In de Nota van Toelichting bij het Besluit wordt vermeld dat de hoogte van het heersende referentieniveau bepalend kan zijn voor de mate van afwijking van de standaardgeluidnorm. De geluidgrenswaarde kan worden verhoogd indien het heersende referentieniveau zodanig hoog is dat redelijkerwijs van het bedrijf niet kan worden verlangd de lagere standaardgeluidnorm na te leven. Eventueel kunnen geluidgrenswaarden boven het referentieniveau worden gesteld. In dat geval dient het bevoegd gezag een afweging te maken tussen de belangen van het bedrijfsleven en de belangen van de woonomgeving.

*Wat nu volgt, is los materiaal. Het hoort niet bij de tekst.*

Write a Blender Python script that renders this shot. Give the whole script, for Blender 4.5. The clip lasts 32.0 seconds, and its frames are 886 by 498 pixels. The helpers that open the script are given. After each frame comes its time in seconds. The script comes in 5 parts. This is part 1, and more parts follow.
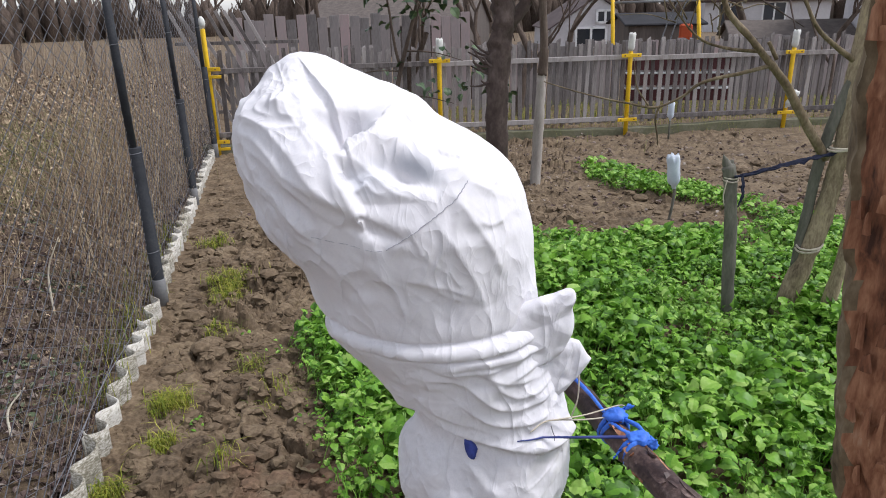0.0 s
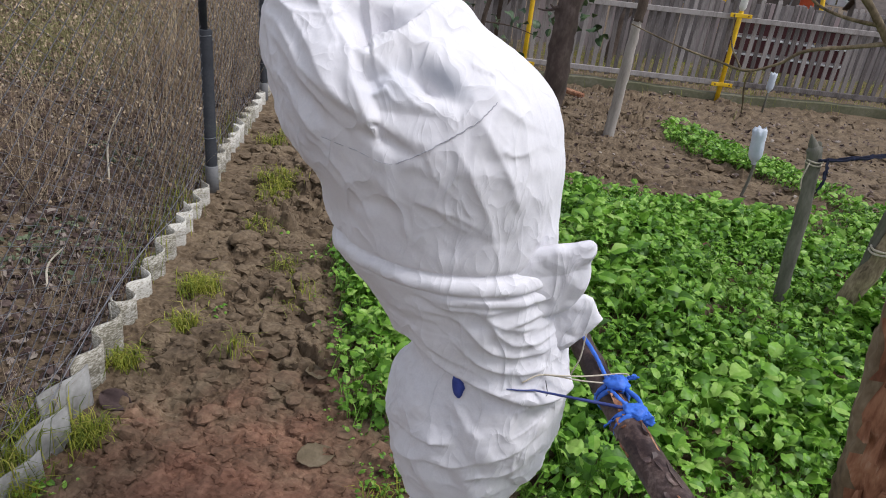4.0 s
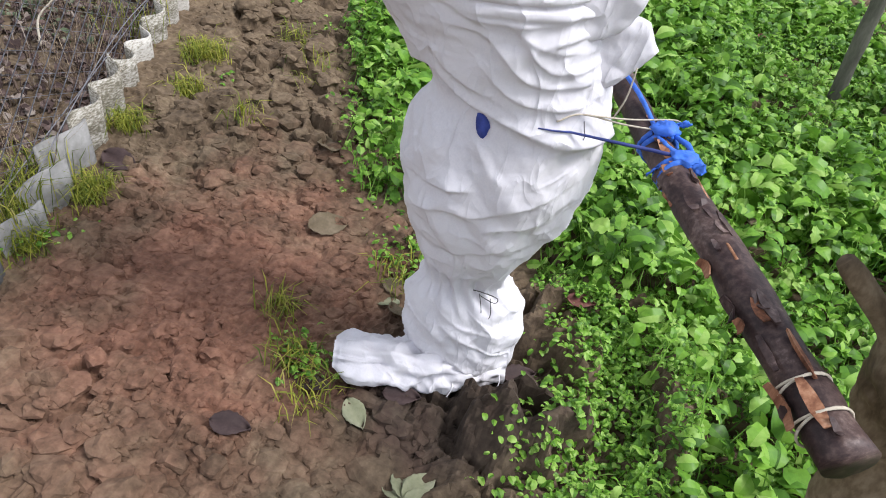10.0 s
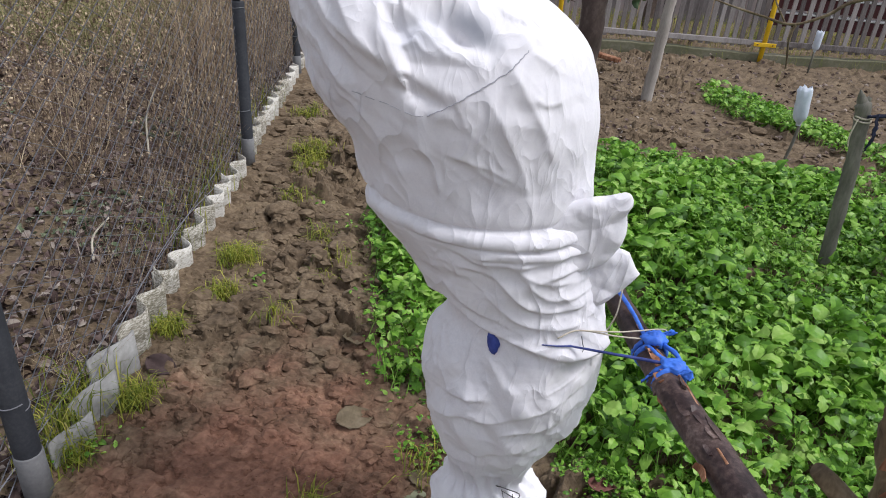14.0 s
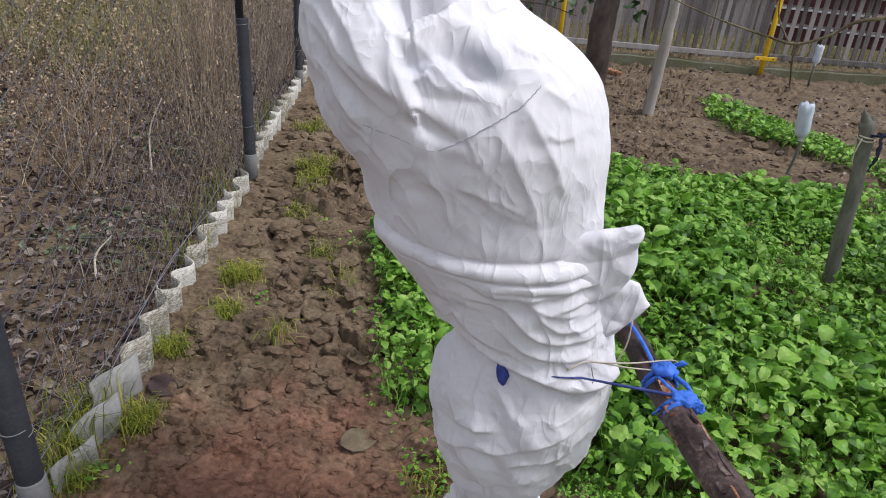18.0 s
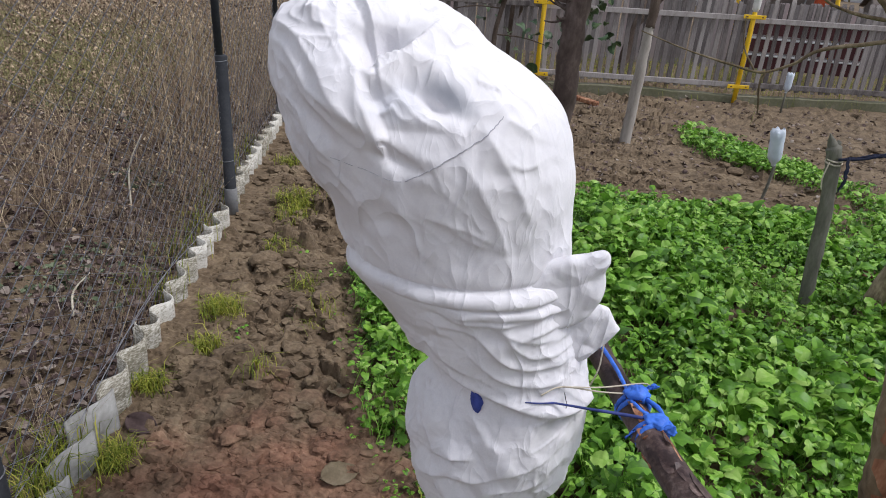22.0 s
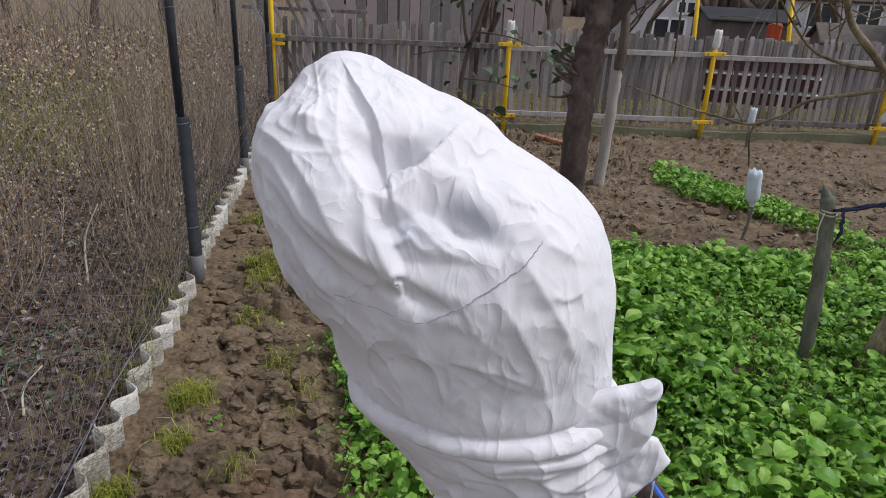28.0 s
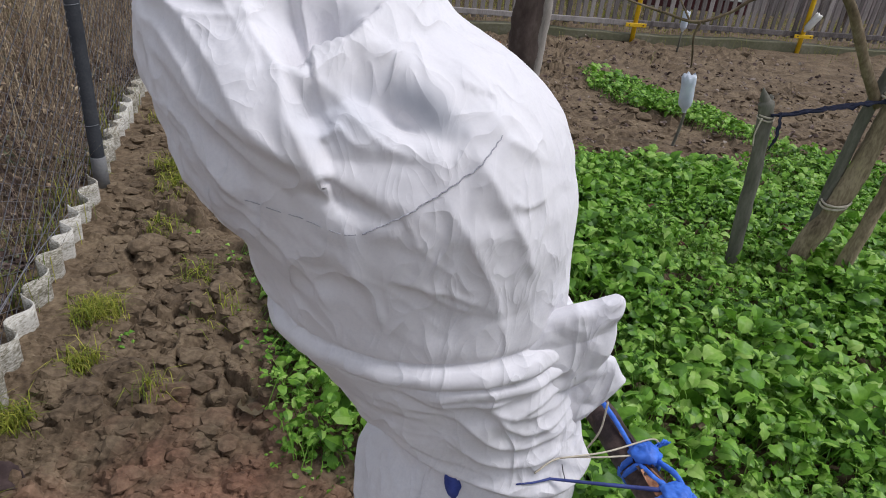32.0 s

In het onderhavige geval is het referentieniveau lager dan de standaardgeluidnormen. Niet gebleken is dat verweerder het referentieniveau van het omgevingsgeluid op onjuiste wijze heeft bepaald. In hetgeen appellante heeft aangevoerd ziet de Afdeling geen grond voor het oordeel dat verweerder bij afweging van de betrokken belangen niet in redelijkheid heeft kunnen besluiten geen gebruik te maken van zijn bevoegdheid als bedoeld in voorschrift 4.1.1 van de bijlage behorende bij het Besluit. Verweerder heeft het bezwaar van appellante dan ook terecht ongegrond verklaard.
2.5. Het beroep is ongegrond.
2.6. Voor een proceskostenveroordeling bestaat geen aanleiding.
De Afdeling bestuursrechtspraak van de Raad van State
Recht doende in naam der Koningin:
verklaart het beroep ongegrond.
Aldus vastgesteld door mr. C.W. Mouton, Lid van de enkelvoudige kamer, in tegenwoordigheid van mr. J. Fransen, ambtenaar van Staat.